▶ **Aim of the task**
Only the lines from the one containing "scene.view_settings.keyframe_insert(path, frame=frame(t))" to the end of the records belong in the output; print them exactly.

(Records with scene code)
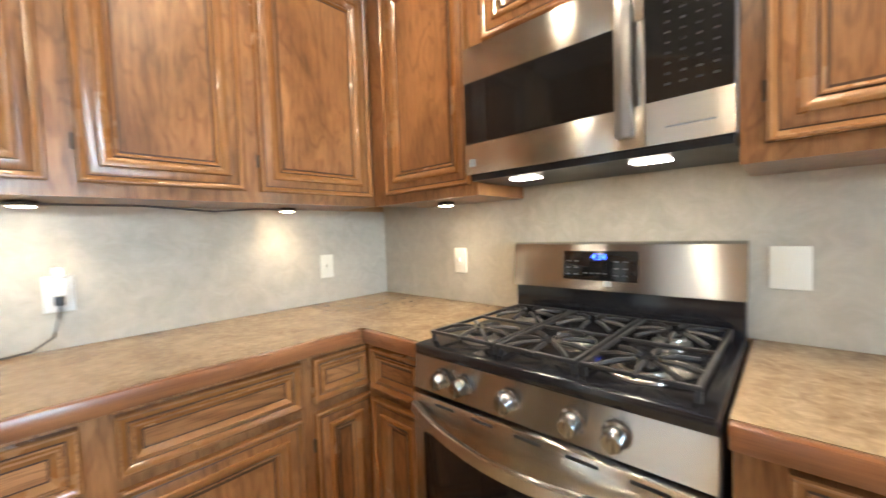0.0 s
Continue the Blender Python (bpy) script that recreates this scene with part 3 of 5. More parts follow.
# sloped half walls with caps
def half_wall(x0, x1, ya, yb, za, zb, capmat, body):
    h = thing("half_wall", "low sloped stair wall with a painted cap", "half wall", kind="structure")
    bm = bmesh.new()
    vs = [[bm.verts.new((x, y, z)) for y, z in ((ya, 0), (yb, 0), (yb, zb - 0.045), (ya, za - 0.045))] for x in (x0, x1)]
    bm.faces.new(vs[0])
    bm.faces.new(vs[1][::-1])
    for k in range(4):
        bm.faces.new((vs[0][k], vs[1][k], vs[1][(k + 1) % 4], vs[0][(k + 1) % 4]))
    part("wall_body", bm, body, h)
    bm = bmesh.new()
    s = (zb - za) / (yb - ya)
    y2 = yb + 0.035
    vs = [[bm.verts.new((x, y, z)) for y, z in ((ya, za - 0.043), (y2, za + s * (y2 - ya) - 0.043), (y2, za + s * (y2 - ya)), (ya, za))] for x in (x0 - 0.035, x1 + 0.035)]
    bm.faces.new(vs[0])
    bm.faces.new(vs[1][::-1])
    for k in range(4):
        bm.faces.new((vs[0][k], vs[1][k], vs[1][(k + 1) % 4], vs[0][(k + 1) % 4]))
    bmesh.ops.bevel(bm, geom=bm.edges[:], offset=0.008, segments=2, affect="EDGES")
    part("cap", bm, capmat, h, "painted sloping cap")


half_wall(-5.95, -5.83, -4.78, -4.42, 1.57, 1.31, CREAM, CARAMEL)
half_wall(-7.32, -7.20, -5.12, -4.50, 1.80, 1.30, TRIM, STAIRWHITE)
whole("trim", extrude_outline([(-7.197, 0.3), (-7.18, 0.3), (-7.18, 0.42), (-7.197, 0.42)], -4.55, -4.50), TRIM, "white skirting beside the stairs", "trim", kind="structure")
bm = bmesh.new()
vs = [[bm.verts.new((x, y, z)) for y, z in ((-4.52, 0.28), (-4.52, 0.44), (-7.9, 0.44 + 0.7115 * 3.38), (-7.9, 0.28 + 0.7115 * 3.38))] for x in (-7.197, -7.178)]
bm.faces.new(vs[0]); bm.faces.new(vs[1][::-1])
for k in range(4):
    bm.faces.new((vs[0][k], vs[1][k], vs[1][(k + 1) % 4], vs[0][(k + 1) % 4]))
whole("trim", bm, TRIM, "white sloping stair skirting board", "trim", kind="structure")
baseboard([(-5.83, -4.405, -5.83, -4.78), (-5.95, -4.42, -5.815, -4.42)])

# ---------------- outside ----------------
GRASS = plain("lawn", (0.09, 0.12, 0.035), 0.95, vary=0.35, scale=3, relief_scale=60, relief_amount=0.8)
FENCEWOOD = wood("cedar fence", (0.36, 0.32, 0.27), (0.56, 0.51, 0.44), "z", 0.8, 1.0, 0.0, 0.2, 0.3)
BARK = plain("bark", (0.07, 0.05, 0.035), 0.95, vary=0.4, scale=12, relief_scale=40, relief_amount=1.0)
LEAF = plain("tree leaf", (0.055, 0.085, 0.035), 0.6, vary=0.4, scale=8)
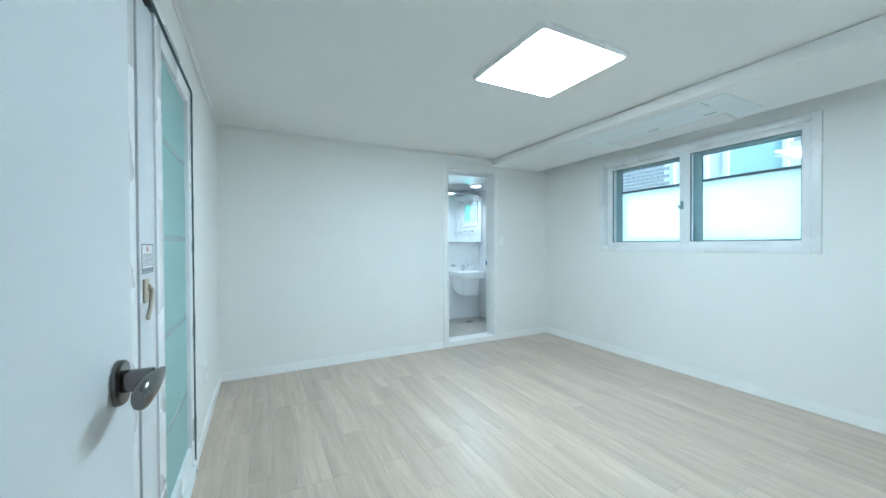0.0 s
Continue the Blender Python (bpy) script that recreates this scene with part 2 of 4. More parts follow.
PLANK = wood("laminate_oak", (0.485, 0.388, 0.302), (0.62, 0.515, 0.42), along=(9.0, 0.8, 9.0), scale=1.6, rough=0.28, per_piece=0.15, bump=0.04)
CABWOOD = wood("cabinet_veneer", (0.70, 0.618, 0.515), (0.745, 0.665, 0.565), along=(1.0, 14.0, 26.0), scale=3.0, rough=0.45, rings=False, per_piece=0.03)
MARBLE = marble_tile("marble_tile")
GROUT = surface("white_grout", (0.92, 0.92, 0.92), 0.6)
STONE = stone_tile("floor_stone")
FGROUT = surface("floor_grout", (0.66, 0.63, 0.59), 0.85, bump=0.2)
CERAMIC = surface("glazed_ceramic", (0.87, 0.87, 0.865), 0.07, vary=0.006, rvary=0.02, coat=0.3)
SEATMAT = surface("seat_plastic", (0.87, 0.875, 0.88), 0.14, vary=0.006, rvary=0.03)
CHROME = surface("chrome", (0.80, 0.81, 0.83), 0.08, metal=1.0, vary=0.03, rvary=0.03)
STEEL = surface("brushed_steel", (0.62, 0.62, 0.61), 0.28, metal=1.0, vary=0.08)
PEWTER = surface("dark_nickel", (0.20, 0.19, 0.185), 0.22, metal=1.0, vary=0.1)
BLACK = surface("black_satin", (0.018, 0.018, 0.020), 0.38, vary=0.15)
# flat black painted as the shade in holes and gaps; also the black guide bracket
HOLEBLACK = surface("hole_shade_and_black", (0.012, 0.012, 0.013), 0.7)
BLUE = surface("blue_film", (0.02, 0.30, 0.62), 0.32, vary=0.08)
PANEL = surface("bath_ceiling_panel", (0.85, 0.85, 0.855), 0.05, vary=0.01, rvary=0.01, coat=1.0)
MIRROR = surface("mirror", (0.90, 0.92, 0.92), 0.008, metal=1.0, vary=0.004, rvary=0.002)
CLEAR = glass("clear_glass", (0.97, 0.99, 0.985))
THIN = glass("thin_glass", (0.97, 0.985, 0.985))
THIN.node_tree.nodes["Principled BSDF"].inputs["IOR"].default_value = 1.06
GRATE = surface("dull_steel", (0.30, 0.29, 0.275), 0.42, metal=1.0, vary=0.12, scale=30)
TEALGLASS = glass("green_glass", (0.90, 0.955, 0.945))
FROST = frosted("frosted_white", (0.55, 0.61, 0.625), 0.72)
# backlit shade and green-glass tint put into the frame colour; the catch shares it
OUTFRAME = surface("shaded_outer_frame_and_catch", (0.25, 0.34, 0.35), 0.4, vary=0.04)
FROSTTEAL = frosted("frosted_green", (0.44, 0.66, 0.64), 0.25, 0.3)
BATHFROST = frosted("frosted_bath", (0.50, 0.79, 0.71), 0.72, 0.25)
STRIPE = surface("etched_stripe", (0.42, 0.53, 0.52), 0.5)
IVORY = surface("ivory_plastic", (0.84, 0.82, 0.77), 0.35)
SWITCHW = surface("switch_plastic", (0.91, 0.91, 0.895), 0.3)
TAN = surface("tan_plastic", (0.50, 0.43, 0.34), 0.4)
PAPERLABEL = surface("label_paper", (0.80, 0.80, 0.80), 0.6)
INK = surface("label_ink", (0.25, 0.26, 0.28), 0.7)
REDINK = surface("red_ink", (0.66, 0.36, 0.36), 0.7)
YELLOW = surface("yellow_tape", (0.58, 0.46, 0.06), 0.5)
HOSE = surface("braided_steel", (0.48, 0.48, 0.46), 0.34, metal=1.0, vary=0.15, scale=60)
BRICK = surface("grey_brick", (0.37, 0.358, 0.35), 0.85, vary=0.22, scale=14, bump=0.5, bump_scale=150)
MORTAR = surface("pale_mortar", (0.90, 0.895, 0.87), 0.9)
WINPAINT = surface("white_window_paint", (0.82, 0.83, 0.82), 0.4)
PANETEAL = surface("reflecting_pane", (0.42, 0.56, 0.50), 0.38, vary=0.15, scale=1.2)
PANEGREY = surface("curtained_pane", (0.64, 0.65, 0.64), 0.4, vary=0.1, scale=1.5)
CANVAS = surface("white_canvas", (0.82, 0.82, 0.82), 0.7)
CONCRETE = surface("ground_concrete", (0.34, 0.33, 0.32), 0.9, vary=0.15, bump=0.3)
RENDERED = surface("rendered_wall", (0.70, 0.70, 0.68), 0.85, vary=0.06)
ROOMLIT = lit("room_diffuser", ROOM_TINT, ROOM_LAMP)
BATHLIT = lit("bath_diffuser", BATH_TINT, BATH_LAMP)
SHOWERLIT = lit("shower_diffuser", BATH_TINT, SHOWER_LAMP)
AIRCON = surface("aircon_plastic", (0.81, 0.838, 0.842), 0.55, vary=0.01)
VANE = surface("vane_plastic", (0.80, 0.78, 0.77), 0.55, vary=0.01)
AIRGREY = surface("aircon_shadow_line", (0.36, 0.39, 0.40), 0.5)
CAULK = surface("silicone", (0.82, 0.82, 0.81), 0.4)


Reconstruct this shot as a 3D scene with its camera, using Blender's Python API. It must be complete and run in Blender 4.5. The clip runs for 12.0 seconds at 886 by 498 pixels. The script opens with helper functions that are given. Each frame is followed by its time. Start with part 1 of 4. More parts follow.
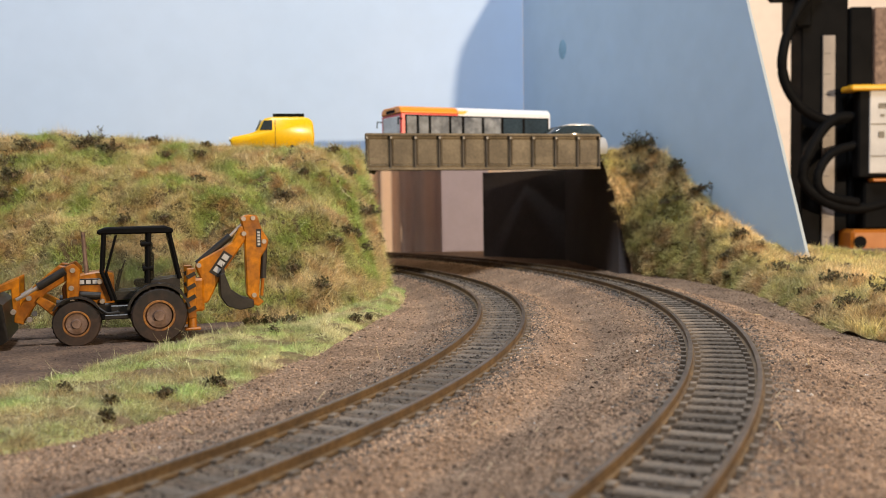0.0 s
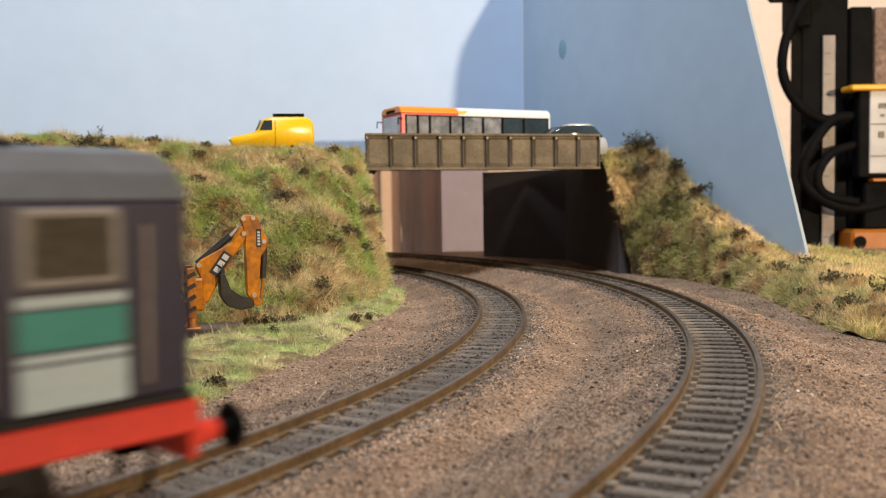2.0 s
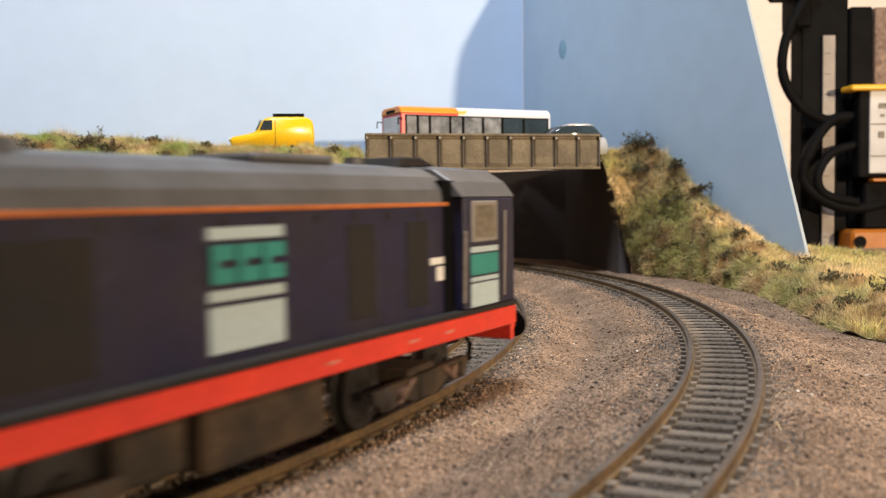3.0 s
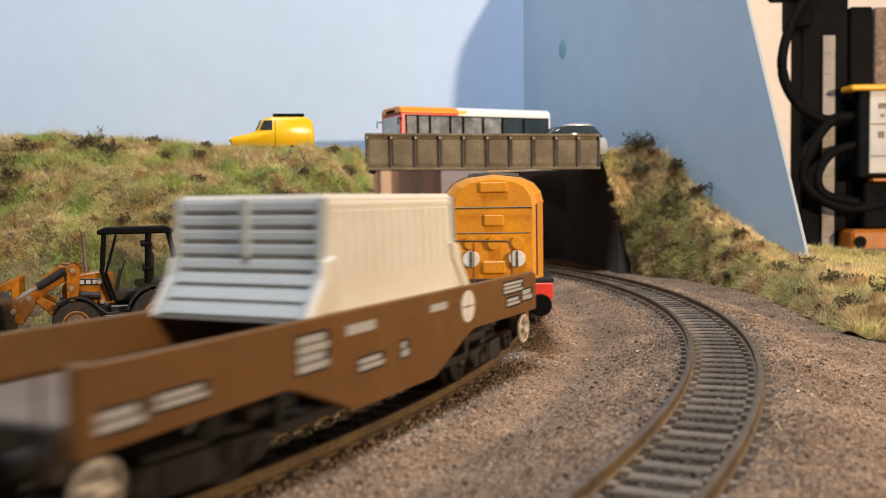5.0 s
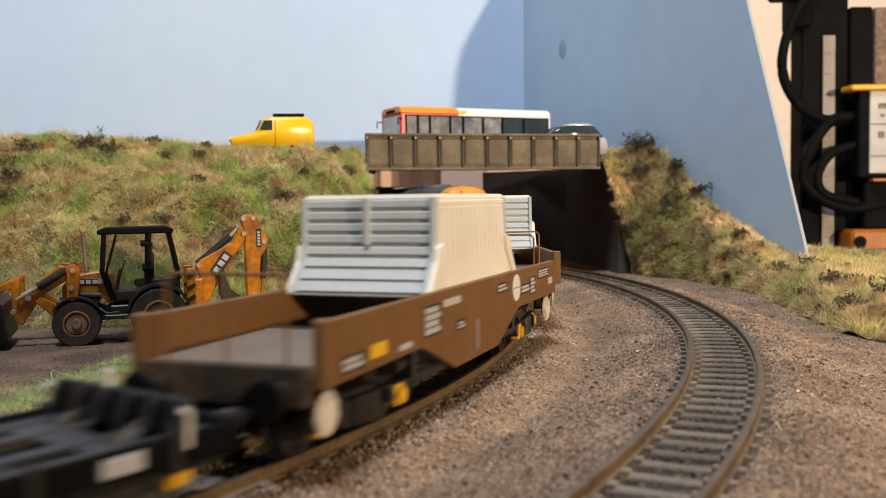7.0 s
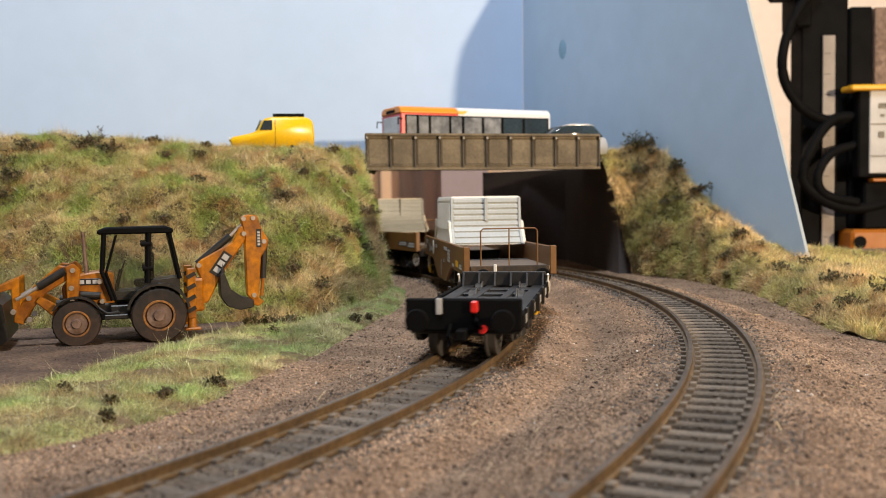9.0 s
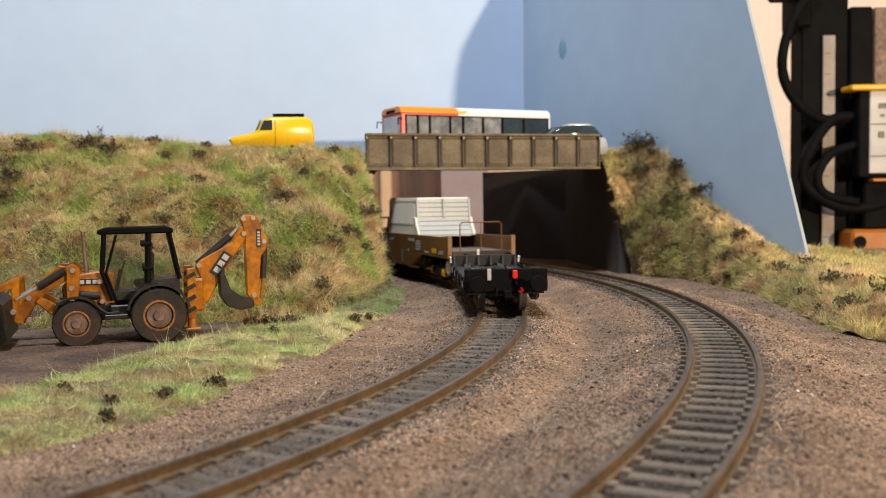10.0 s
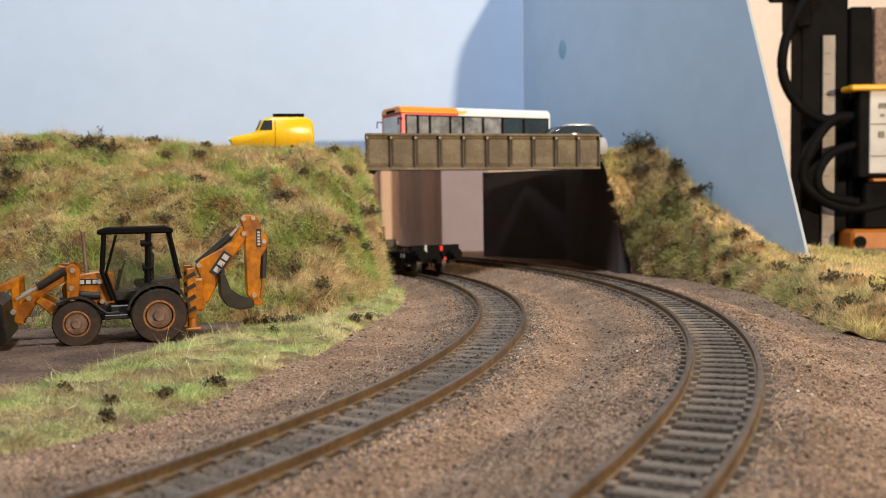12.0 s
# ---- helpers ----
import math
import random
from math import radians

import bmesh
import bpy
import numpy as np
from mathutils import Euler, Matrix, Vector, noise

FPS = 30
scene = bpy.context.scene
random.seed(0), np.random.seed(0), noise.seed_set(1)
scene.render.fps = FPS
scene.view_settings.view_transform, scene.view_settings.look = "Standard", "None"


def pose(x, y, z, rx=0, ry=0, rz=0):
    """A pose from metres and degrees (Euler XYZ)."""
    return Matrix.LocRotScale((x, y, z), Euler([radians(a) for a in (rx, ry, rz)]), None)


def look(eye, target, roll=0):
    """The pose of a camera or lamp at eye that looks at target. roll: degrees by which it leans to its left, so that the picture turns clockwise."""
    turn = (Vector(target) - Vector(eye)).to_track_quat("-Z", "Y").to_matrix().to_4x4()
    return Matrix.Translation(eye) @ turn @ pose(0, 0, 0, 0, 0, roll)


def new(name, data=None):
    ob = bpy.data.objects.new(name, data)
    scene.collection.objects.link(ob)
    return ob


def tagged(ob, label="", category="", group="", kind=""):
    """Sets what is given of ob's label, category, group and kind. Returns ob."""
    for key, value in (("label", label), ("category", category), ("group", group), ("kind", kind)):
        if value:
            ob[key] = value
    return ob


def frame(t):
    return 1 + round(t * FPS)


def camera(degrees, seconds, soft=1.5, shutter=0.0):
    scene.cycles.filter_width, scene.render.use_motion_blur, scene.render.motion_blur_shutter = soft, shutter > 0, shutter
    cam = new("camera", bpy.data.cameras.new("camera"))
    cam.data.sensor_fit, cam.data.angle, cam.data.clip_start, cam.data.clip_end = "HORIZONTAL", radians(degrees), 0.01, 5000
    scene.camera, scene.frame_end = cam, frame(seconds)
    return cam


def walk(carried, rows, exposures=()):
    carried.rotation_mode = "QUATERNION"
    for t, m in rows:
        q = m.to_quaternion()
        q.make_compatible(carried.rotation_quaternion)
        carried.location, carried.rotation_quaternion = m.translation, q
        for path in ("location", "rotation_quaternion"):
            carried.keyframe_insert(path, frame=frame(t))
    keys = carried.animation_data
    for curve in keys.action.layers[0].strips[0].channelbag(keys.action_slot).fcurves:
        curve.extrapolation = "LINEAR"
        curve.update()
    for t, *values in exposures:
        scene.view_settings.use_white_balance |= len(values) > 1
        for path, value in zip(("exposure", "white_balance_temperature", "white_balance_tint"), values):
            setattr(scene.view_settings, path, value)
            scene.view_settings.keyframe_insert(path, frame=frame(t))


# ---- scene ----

▶ **Exercise output**
            scene.view_settings.keyframe_insert(path, frame=frame(t))


# ---- scene ----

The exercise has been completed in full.